The Columbia Icefield is a hydrological apex - one of the only places on Earth where precipitation drains to three different oceans. Snow falling on the icefield feeds rivers flowing to the Atlantic (via the Saskatchewan and Nelson), the Pacific (via the Columbia), and the Arctic (via the Athabasca and Mackenzie). At 325 square kilometers, it's the largest icefield in the Rocky Mountains, a remnant of the Pleistocene glaciers that once covered the continent. From the Icefields Parkway, tourists can see Ice Age relics with their own eyes - and watch them disappear. The Athabasca Glacier retreats roughly 5 meters per year; marker signs along the access road show its former extent. The icefield is melting faster than it can be replenished. Climate change has made it a countdown.

The Icefield

The Columbia Icefield formed during the last Ice Age and has persisted because its high altitude (roughly 3,000 meters) keeps temperatures cold enough to maintain ice year-round - barely. The icefield covers peaks straddling the British Columbia-Alberta border, feeding eight major glaciers: Athabasca, Dome, Stutfield, Columbia, Castleguard, and others. The ice is up to 365 meters thick in places. The icefield's position on the Continental Divide creates the triple ocean drainage - a geographic quirk that makes a single ice mass the headwaters of continental-scale river systems.

The Athabasca Glacier

The Athabasca Glacier is the icefield's most accessible outlet - visible from the Icefields Parkway, walkable from a parking lot (with caveats). The glacier has retreated 1.5 kilometers since the 1890s, leaving a trail of moraines and exposed rock. Interpretive signs mark its former extent at various dates; the progression is sobering. Visitors can walk to the glacier's toe or take Ice Explorers - specially designed buses - onto the ice itself. The surface is crevassed, dangerous, and melting. Standing on ice that's been accumulating for centuries while knowing it will be gone within decades creates cognitive dissonance that no interpretation resolves.

The Melting

The Columbia Icefield is losing mass faster than it's gaining it. Climate change has raised average temperatures, shortened winters, and increased summer melting. The glaciers have thinned and retreated throughout the 20th century; the rate is accelerating. By some projections, the Athabasca Glacier could disappear entirely within 80-100 years. The loss matters beyond aesthetics: the glaciers store water that feeds rivers throughout the dry season. As the ice disappears, summer river flows will decrease - affecting ecosystems, agriculture, and communities that depend on glacial meltwater.

The Access

The Icefields Parkway (Highway 93) runs past the Columbia Icefield, providing one of the world's most scenic drives and the only road access to the icefield. The Glacier Discovery Centre offers exhibits, a Glacier Skywalk (glass-floored platform over Sunwapta Valley), and tickets for Ice Explorer tours. The highway itself is the primary experience - a 230-kilometer drive through mountain scenery that includes the icefield as one attraction among many. Access to glacier ice is restricted; crevasses and ice collapse make unguided exploration dangerous. Visitors have died falling into crevasses or being struck by ice falls. The beauty is real; so are the hazards.

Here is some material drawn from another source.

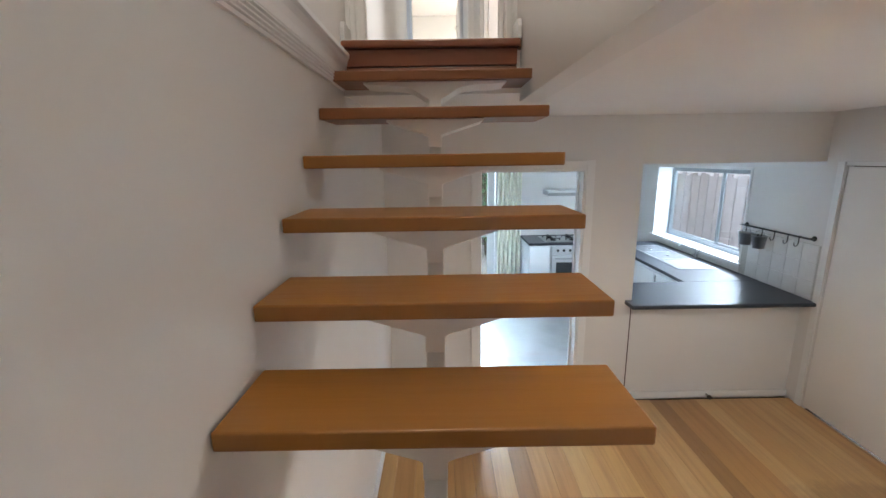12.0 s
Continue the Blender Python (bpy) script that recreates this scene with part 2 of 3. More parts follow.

Visiting the Columbia Icefield

The Columbia Icefield is located on the Icefields Parkway between Lake Louise and Jasper, Alberta. The Glacier Discovery Centre is roughly 100 kilometers from each town. Ice Explorer tours onto the Athabasca Glacier and the Glacier Skywalk require tickets, available at the centre or in advance. The toe of the glacier is accessible by a short walk from the parking area (stay on marked paths; crevasses are dangerous). The parkway is closed during heavy snow; check conditions October through May. Banff and Jasper have lodging; the Glacier View Lodge at the centre offers overnight stays. Visit on clear days for best views. Bring layers - temperatures drop significantly on the ice.

From the Air

Located at 52.21°N, 117.23°W straddling the Continental Divide in the Canadian Rockies. From altitude, the Columbia Icefield appears as a white expanse among mountain peaks - 325 square kilometers of ice covering the high terrain between Banff and Jasper National Parks. The outlet glaciers are visible as white tongues descending from the main ice mass. The Athabasca Glacier reaches toward the highway, its recession visible in the exposed rock between the current terminus and former extent. The Icefields Parkway is visible as a line through the valley. The icefield is one of the most visible glacial features from commercial aircraft flying the North American routes - a reminder of the Ice Age, shrinking in real time.